Les organisations américaines qui défendent les droits civiques n'ont pas manqué d'exprimer leur inquiétude face aux diverses mesures de sécurité que le gouvernement américain a été amené à prendre et qui seront renforcées chaque jour. Elles réclament le maintien de toutes les dispositions constitutionnelles malgré la crise.
On connaît leur raisonnement et il n'est sûrement pas sans valeur : si le gouvernement américain porte atteinte aux libertés, il se comporte comme le souhaitent les terroristes. Mais le problème n'est pas si simple. Le premier de tous les droits, c'est le droit à la vie. Un gouvernement est responsable de la sécurité des citoyens (et celui des Etats-Unis a gravement failli lorsqu'il a été incapable de prévenir les attentats du 11 septembre). Il doit leur permettre de vaquer à leurs affaires et notamment de voyager, sans qu'ils aient peur de mourir dans l'instant qui suit.
Un certain nombre de pilotes de ligne américains ont refusé de laisser des passagers portant des noms de consonance arabe monter à bord. Il s'agit sans nul doute d'une atteinte inacceptable à leurs libertés et d'un acte de discrimination sans précédent à leur égard, surtout s'ils sont innocents, comme c'est infiniment probable. Il se trouve que le commandant de bord a le dernier mot en ce qui concerne ses passagers et sa cargaison. Il peut, à loisir, selon les règlements internationaux, accepter ou non que certains passagers embarquent dans son appareil.
Mesures pour tous
Bien entendu, on ne peut pas s'en remettre à ce pouvoir absolu pour régler le problème. On imagine déjà que les huit millions d'Arabo-Musulmans qui vivent aux Etats-Unis se sentent harcelés et soumis à la suspicion générale. Il faut donc que le président Bush obtienne l'accord du Congrès pour normaliser le voyage aérien et les mesures de sécurité, lesquelles doivent d'ailleurs s'appliquer à tous les passagers et pas seulement à une catégorie de voyageurs. De toute façon, les réseaux terroristes auraient tôt fait de trouver la parade, par exemple en établissant de faux passeports avec des noms anglais pour les kamikazes et même, s'il le faut, en les grimant, pour qu'ils aient l'air européen.
La question de la sécurité des transports aux Etats-Unis et en Europe est d'autant plus aiguë que le FBI affirme qu'il y a encore des réseaux dits « dormants » aux Etats-Unis. Les personnes qui ont été interpellées et font l'objet de sérieux soupçons risquent d'être libérées bientôt parce que le FBI ne peut pas réunir contre elles toutes les preuves requises par une procédure judiciaire tenue de respecter les articles de la Constitution et ses amendements.
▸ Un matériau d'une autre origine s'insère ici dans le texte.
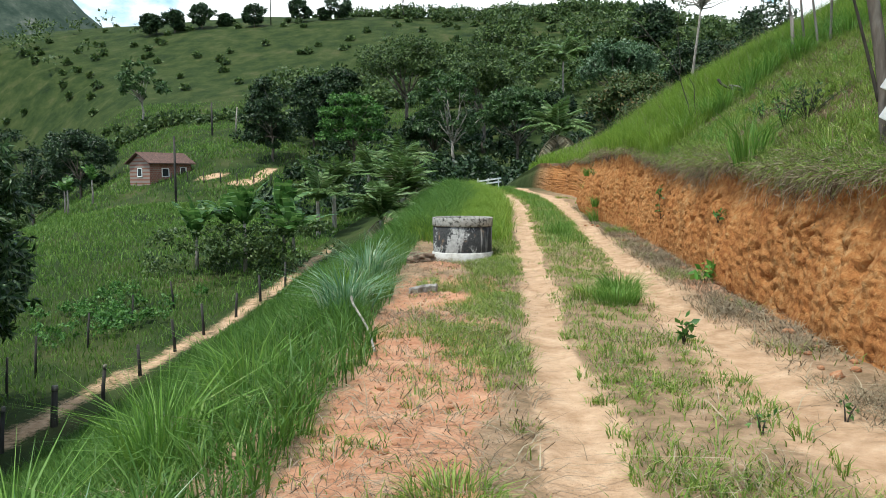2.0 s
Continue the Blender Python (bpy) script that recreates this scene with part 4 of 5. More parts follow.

Il est probable que beaucoup des individus arrêtés seront remis en liberté, quitte à ce que la police exerce sur eux une surveillance permanente. Ce qui est sûr, c'est que les Américains ne peuvent pas attendre que de nouveaux attentats se produisent. Avant même d'aller chercher en Afghanistan les présumés coupables, ils doivent s'assurer que la vie redevient tout à fait normale sur leur territoire.
C'est même une question de survie. De nouveaux attentats achèveraient une économie chancelante : il n'y a pas d'échanges commerciaux, de marchés boursiers, de développement économique dans un climat de peur. Nous-mêmes en Europe devons nous en persuader et nous inspirer des mesures de sécurité prises par les Israéliens pour le voyage aérien, traquer d'éventuels terroristes dans les milieux où ils prospèrent et faire comprendre à ces milieux que eux aussi doivent choisir entre la société à laquelle ils appartiennent et des criminels qui rêvent d'abattre la même société.
Miser sur la prévention
Les mesures de prévention sont les meilleures et les plus efficaces. Elles n'impliquent aucune aventure militaire à l'étranger, elles peuvent rallier toutes les composantes de la communauté nationale (après tout, aucun voyageur euro-arabe ou américano-arabe n'a envie d'être la victime d'un terrorisme aveugle qui ne l'épargnera pas davantage que les autres) ; elles mettront en échec les tentatives de détournement d'avion sans déclencher de crise diplomatique. Et pour éviter toute discrimination, il suffit de loger tous les voyageurs à la même enseigne.
Mais il faut faire vite. Rien ne nous dit que les terroristes ne sont pas déjà à l'uvre pour un nouvel attentat spectaculaire en Europe ou aux Etats-Unis. Rien ne nous dit que des attentats ne vont pas être commis contre des objectifs qui n'ont rien à voir avec le transport aérien. Nous ne pouvons donc pas nous dispenser d'une extrême vigilance si nous voulons empêcher la répétition des atrocités qui ont endeuillé l'Amérique. C'est une question de patience, de priorités (le droit à la vie avant le droit tout court) et de consensus : toute société peut modifier ses lois provisoirement pour combattre un danger.